_D5C5045brianby Brian Clarey

Zeke Vantreese doesn’t like to talk about it.

“It doesn’t matter,” he says whenever I bring it up. And I bring it up all the time.

But last week, when Ryan Shell brought to the reality TV show “Shark Tank” an idea he pinched wholesale from Zeke’s fledgling business, I thought he might crack. He did not.

“Write about it if you want,” Zeke said. “I don’t even care anymore.”

I thought everyone knew how Vantreese, while he was a barista at the Green Bean, holed up some of his tip money and ordered a small run of T-shirts he designed, an outline of the state with the word “home” written on it. He did it because he genuinely and earnestly loves North Carolina, Greensboro in particular, in a way that borders on the annoying but never fully makes it there.

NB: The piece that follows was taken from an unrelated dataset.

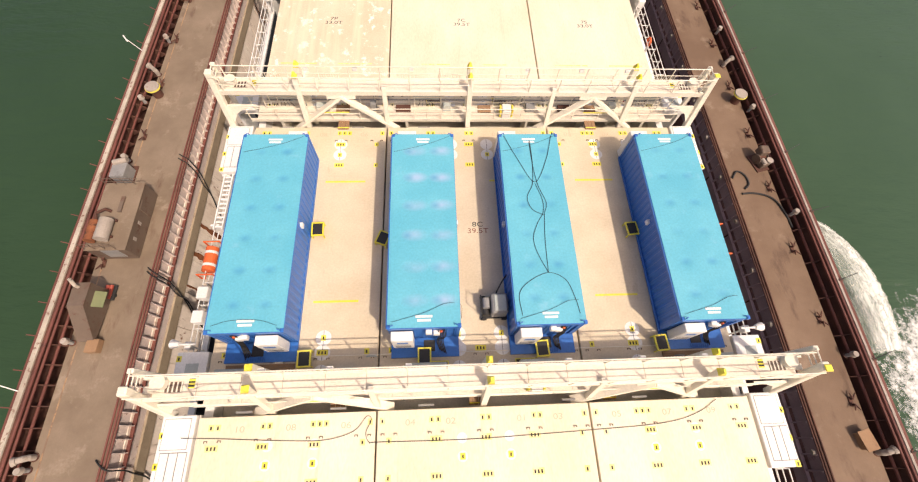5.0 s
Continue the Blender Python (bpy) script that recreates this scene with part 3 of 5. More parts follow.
    for i in range(17):
        x = -hw + 1.2 + i * (2 * hw - 2.4) / 16
        if i:
            shared("lower_stanchion", first.data, th, pose(x, -0.42, 0))
        shared("lower_stanchion", first.data, th, pose(x, 0.6, 0))
    for x, w2, d2, h2, m2 in ((-9.9, 0.3, 0.25, 0.5, M_TEAL), (-8.5, 0.45, 0.3, 0.12, M_WOOD), (-6.4, 0.2, 0.2, 0.7, M_GREY), (-4.4, 0.5, 0.25, 0.2, M_RUST), (-1.4, 0.25, 0.2, 0.55, M_TEAL),
                              (1.2, 0.45, 0.3, 0.12, M_WOOD), (4.4, 0.3, 0.25, 0.4, M_GREY), (6.9, 0.5, 0.25, 0.25, M_RUST), (8.7, 0.4, 0.3, 0.12, M_WOOD), (10.2, 0.25, 0.2, 0.6, M_TEAL)):
        part("fitting", bx(B(), x - w2, x + w2, 0.45 - d2, 0.45 + d2, o + 0.2, o + 0.2 + h2, 0.02), m2, th)
    for x in (-11.9, -7.2, -3.4, 3.9, 7.6, 11.6):
        part("riser", rope_tube(B(), [(x, 1.08, o - 0.5), (x, 1.05, o + 0.6), (x + 0.15, 0.75, o + 1.3), (x + 0.2, 0.6, u + 1.7)], 0.035, 6), M_CREAM if x < 0 else M_GREY, th)
    for i, (z, m2) in enumerate(((o - 0.05, M_RUST), (o + 0.28, M_CREAM), (o + 0.5, M_GREY))):
        part("pipe", tube(B(), (-13.6, 0.86 + 0.08 * i, z), (13.6, 0.86 + 0.08 * i, z), 0.04), m2, th)
    part("trough", bx(B(), -13.7, 13.7, 1.2, 1.9, 0.02, 0.3), M_WALK, th, "dusty drain trough")
    random.seed(21)
    for i in range(34):
        x, y = -13.2 + 0.8 * i + random.uniform(-0.25, 0.25), random.uniform(0.9, 1.8)
        h, w2 = random.uniform(0.5, 1.5), random.uniform(0.06, 0.2)
        mat = random.choice((M_CREAM, M_GREY, M_SHED, M_WALK, M_TEAL, M_WHITE))
        if i % 3:
            part("deck_fitting", bx(B(), x - w2, x + w2, y - 0.12, y + 0.12, 0.3, 0.3 + h, 0.02), mat, th)
        else:
            part("bent_pipe", path_tube(B(), [(x, y, 0.25), (x, y, 0.3 + h), (x + 0.15, y, 0.42 + h), (x + 0.5, y, 0.42 + h), (x + 0.6, y, 0.25)], 0.045, 6), mat, th)
    for y, z in ((1.45, 1.55), (1.45, 1.15), (1.85, 1.8)):
        part("pipe_rail", tube(B(), (-13.4, y, z), (13.4, y, z), 0.025), M_CREAM, th)
    for i in range(13):
        part("pipe_post", tube(B(), (-13.2 + 2.2 * i, 1.45, 0.3), (-13.2 + 2.2 * i, 1.45, 1.55), 0.028), M_CREAM, th)
    gate = part("access_box", bx(B(), 2.35, 2.95, -0.35, 0.3, o + 0.2, o + 0.95, 0.03), M_WHITE, th, "white access box")
    for x in (2.2, 3.0):
        part("gate_panel", bx(B(), x, x + 0.1, -0.3, 0.2, o + 0.3, o + 0.95), M_YELLOW, th, "yellow gate panel")
    for x in (-12.2, -7.5, -3.0, 4.6, 8.4):
        part("roller_bracket", tube(B(), (x - 0.4, -0.75, o - 0.25), (x + 0.4, -0.75, o - 0.25), 0.06), M_GREY, th)
    return th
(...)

He still makes them in downtown Greensboro, one at a time, in a space that has grown 10 times in size since I began dropping papers off there last year.

That first batch sold out, most of them in his space at Design Archives, as did the second. Very quickly Zeke found himself immersed in the T-shirt business. He gave up his shifts at the Green Bean to keep up with demand.

Here’s where Ryan Shell comes in. A footnote in the city’s political history, Shell ran for city council in 2009, first in District 2 and then, in a rare city-election shuffle, at large, where he garnered almost 1,700 votes in the primary, about a thousand more than Latin King Jorge Cornell, but not enough to make it to the general election.

Shell left shortly afterward for New York City, where he worked in public relations and started a fashion blog.

In July 2012, Fox 8 asked Shell to come on the morning show to talk about his fashion blog, which at the time was just pictures of people on the street wearing interesting clothing. Kind of like the New York Times Sunday Styles page.

Kit Rodenbough at Design Archives picks up the story, telling me that Shell came to visit her while he was in town and noticed Zeke’s shirt. Kit says he offered to wear one on TV the next day.

“Well I turned on the TV,” she said, “and there’s Ryan. Only he’s not wearing the shirt.”

Shell’s company, the Home T LLC, was formed in New York State in November 2012, a full year after Zeke sold his first batch of shirts at the Green Bean.

There’s nothing illegal about it — you can’t copyright a state outline, which the sharks pointed out repeatedly to a squirming Shell on TV Friday night.

And while Zeke’s company, Home State Apparel, has grown exponentially to include dozens of products from all 50 states, Shell pretty much just makes the shirts. Stealing ideas is a short con. It’s the having of ideas that’s truly valuable.

Maybe Zeke’s right. Maybe it doesn’t matter at all.